In verses 9-18 the scene switches to Moses on the mountain who, after being informed by God of His anger at people because of their sins, successfully pleads with God not to destroy them and rushes back to camp.

19It came about, as soon as Moses came near the camp, that he saw the calf and the dancing; and Moses' anger burned, and he threw the tablets from his hands and shattered them at the foot of the mountain. 20He took the calf which they had made and burned it with fire, and ground it to powder, and scattered it over the surface of the water and made the sons of Israel drink it.

21Then Moses said to Aaron, "What did this people do to you, that you have brought such great sin upon them?" 22Aaron said, "Do not let the anger of my lord burn; you know the people yourself, that they are prone to evil. 23For they said to me, 'Make a god for us who will go before us; for this Moses, the man who brought us up from the land of Egypt, we do not know what has become of him.' 24I said to them, 'Whoever has any gold, let them tear it off.' So they gave it to me, and I threw it into the fire, and out came this calf."
- Exodus 32:19-24

Moses returns, destroys the golden calf and confronts his brother. Note how this great man, faced with his great failure, doesn't even have the strength to own up to his sin. His excuses are lame:

  • They forced me to do it, you know how they are.
  • It's not my fault; I just threw the gold in the fire and out came this calf.
  • You were gone and I had to do something!

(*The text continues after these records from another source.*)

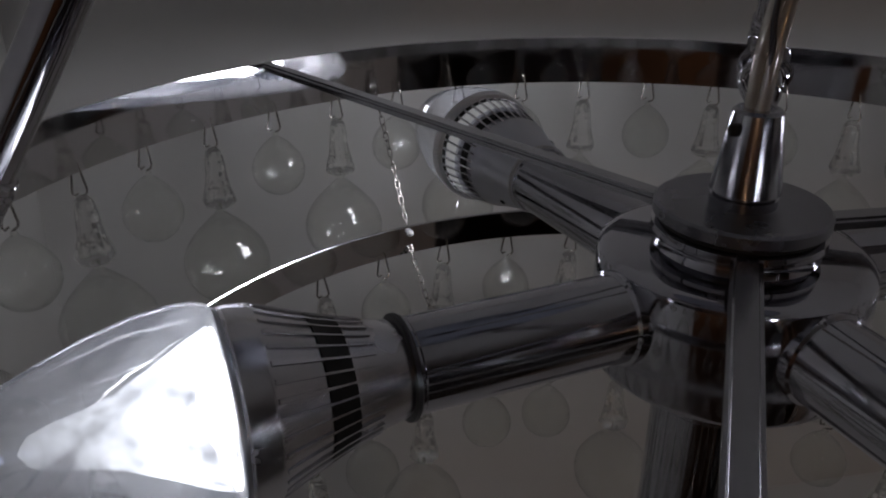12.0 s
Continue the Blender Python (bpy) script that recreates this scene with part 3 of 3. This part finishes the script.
def blown(top, r, h, bend):
    """A hollow blown-glass drop with a short neck; the glass treats its skin as a thin wall."""
    def skin(r, neck, z0, z1):
        zc = z1 - r
        up = [(neck + (r - neck) * math.sin(math.pi / 2 * i / 9) ** bend, z0 + (zc - z0) * i / 9) for i in range(10)]
        return up + [(r * math.cos(math.pi / 2 * i / 7), zc + r * math.sin(math.pi / 2 * i / 7)) for i in range(1, 7)] + [(0, z1)]

    outer = [(0.0, 0.0), (0.0009, 0.0002), (0.0012, 0.0010)] + skin(r, 0.0014, 0.0022, h)
    return lathe([(a, top - b) for a, b in reversed(outer)], 26)


HOOK = hook_mesh()
SMALL = finish(blown(-0.0120, 0.0120, 0.0300, 0.85), "pear_drop", BLOWN, False)
NECK = finish(lathe([(0, -0.0120), (0.0020, -0.0122), (0.0034, -0.0140), (0.0042, -0.0180), (0.0046, -0.0240), (0.0056, -0.0300), (0.0070, -0.0345), (0.0074, -0.0365), (0.0066, -0.0380), (0, -0.0384)], 8), "faceted_neck", CRYSTAL)
LARGE = finish(blown(-0.0388, 0.0190, 0.0470, 1.05), "large_drop", BLOWN, False)
LINKER = finish(tube(arc((0, 0, -0.0388), 0.0011, 0, 345, 10), 0.0003, 5, closed=True), "joint_ring", WIRE)


def drop(kind):
    ob = thing("crystal_drop", "clear pear-shaped crystal drop on a wire hook" if kind == 0 else "clear long crystal pendant with faceted neck and large drop", "crystal drop", "crystal drops round the rings")
    share("hook", HOOK, ob, pose(0, 0, 0, 0, 0, 68))
    if kind == 0:
        share("pear_drop", SMALL, ob, Matrix.Translation((-0.0012, 0, 0)))
    else:
        share("faceted_neck", NECK, ob, Matrix.Translation((-0.0012, 0, 0)))
        share("joint_ring", LINKER, ob, Matrix.Translation((-0.0012, 0, 0)))
        share("large_drop", LARGE, ob, Matrix.Translation((-0.0012, 0, 0)))
    return ob


rng = random.Random(4)
made = {}
for r, z, count, start in ((RING_R, RING_BOTTOM + 0.0032, 44, 120.7), (MID_R, MID_BOTTOM + 0.0025, 36, 111.9), (LOW_R, LOW_BOTTOM + 0.0025, 29, 100.0)):
    for i in range(count):
        deg = start + 360 * i / count
        kind = i % 2
        m = Matrix.Translation(polar(r, deg, z)) @ pose(0, 0, 0, rng.uniform(-3, 3), rng.uniform(-2, 2), deg + rng.uniform(-10, 10))
        if kind in made:
            copy_thing(made[kind], m)
        else:
            made[kind] = drop(kind)
            made[kind].matrix_basis = m
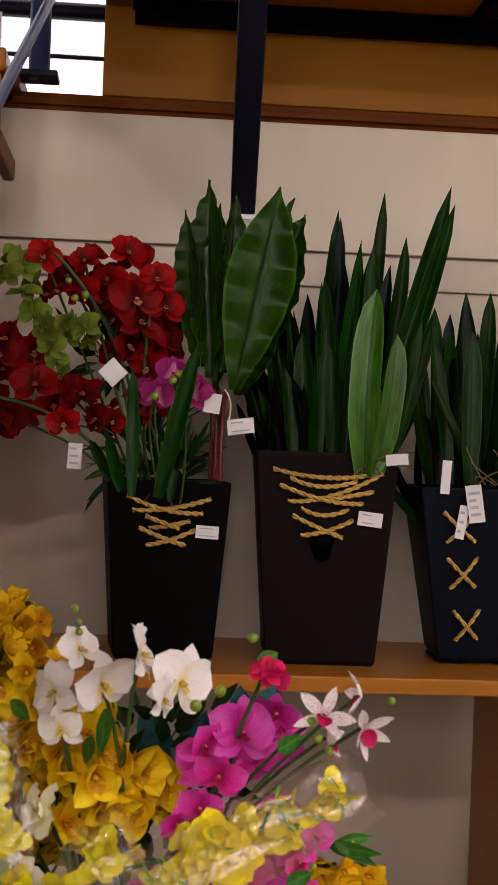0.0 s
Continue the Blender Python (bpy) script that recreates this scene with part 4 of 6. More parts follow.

Because of his weakness and failure to stand up for what was right we read further on that:

  • The people committed a great sin and were punished for it.
  • Three thousand men lost their lives that day as a counter measure was begun to stop the spread of the religious rebellion.
  • The people broke their covenant with God to be faithful and not worship idols --- the result was guilt and shame.
  • And Aaron's reputation and standing before God, Moses and the people was seriously compromised.

He was the chosen one to be a minister unto God for the people and he had disgraced himself with this terrible failure. Of course we know that the story does not end here.

Aaron's Consecration

Well after this episode the people re-dedicate themselves and the work to complete the tabernacle, the equipment and special priestly garments is renewed. Moses receives and passes on a new set of commandments and the people prepare to worship God according to His command, purpose and design. So we fast forward to chapter 40 and read of another important episode in Aaron's life. After all is built and set into place the Bible say that the following instructions were given to Moses:

12Then you shall bring Aaron and his sons to the doorway of the tent of meeting and wash them with water. 13You shall put the holy garments on Aaron and anoint him and consecrate him, that he may minister as a priest to Me. 14You shall bring his sons and put tunics on them; 15and you shall anoint them even as you have anointed their father, that they may minister as priests to Me; and their anointing will qualify them for a perpetual priesthood throughout their generations." 16Thus Moses did; according to all that the Lord had commanded him, so he did.
- Exodus 40:12-16

This miserable failure, this man who had demonstrated how incompetent he was to do the very thing he was called upon to do. This is the same man over whom these words were spoken by God Himself. What a happy ending to a sad story of failure.


Now at the start of my lesson I told you that failure is a good teacher and I've reviewed Aaron's failure in order to highlight a few lessons we can learn from his experience.

Lesson #1 - Even great people fail.

Aaron was chosen by God, given power and position but this did not guarantee a life without failure. God can use us to serve Him not because we're great, but because He's great. "A" types, over-achievers, those who've succeeded in many areas need to understand that they can fail and fail badly. When they do, they need to realize that God can still use them, even after they've failed because His love is greater than any of our post or future achievements.

Lesson #2 - Our failures are never forgotten but they are forgiven.

Poor Aaron, his failure is forever recorded in the Bible for all to see. But Aaron could go on with his life and his ministry because God forgave him this stumble. Some people think that so long as they can remember their own or somebody else's mistake, there's no real forgiveness. Aaron's story reminds us that we need to focus more on God's forgiveness instead of our failures if we wish to regain our confidence for the future as well as the ability and desire to forgive others. If you dwell mainly on your or someone else's failures you will never succeed at forgiveness and receive the healing that comes with it.

Lesson #3 - Failure lays the ground work for improvement.

Aaron learned a hard lesson from the episode with the golden calf. It was a lesson that prepared him for the rigorous ministry of the priesthood. His failure improved his capacity for understanding and compassion. Despite the splendor of the tabernacle and the divine mysteries of the sacrificial system; aside from the beauty and commanding presence of the priestly garments --- Aaron never lost sight of the fact that like the people he represented, he too was only a frail human being, in need of God's mercy.

This lesson had been indelibly stamped on his heart through failure and he was a more effective minister because of it. From start to finish the Bible tells and retells the story of man's continual failure in keeping God's commands. It also recounts God's continual effort at forgiving and restoring a failed humanity. This should give us confidence to approach Him the next time we think we've failed too badly to ask for forgiveness, to ask Him to be our Lord and we are His sons and daughters, or ministers again.

If you've failed, if you've failed badly and often --- take my message to heart today. Let God forgive you these things and let Him show you how to build a glorious life based on your forgiven past. Won't you let the God of love and mercy into your heart through repentance and baptism or a sincere restoration today?